- PROBLEM TO SOLVE
Print the listing that follows, character for character.

- COLLECTED MATERIAL

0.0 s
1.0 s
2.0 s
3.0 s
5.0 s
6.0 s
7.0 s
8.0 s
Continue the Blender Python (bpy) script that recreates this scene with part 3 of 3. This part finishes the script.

- TASK ANSWER
0.0 s
1.0 s
2.0 s
3.0 s
5.0 s
6.0 s
7.0 s
8.0 s
Continue the Blender Python (bpy) script that recreates this scene with part 3 of 3. This part finishes the script.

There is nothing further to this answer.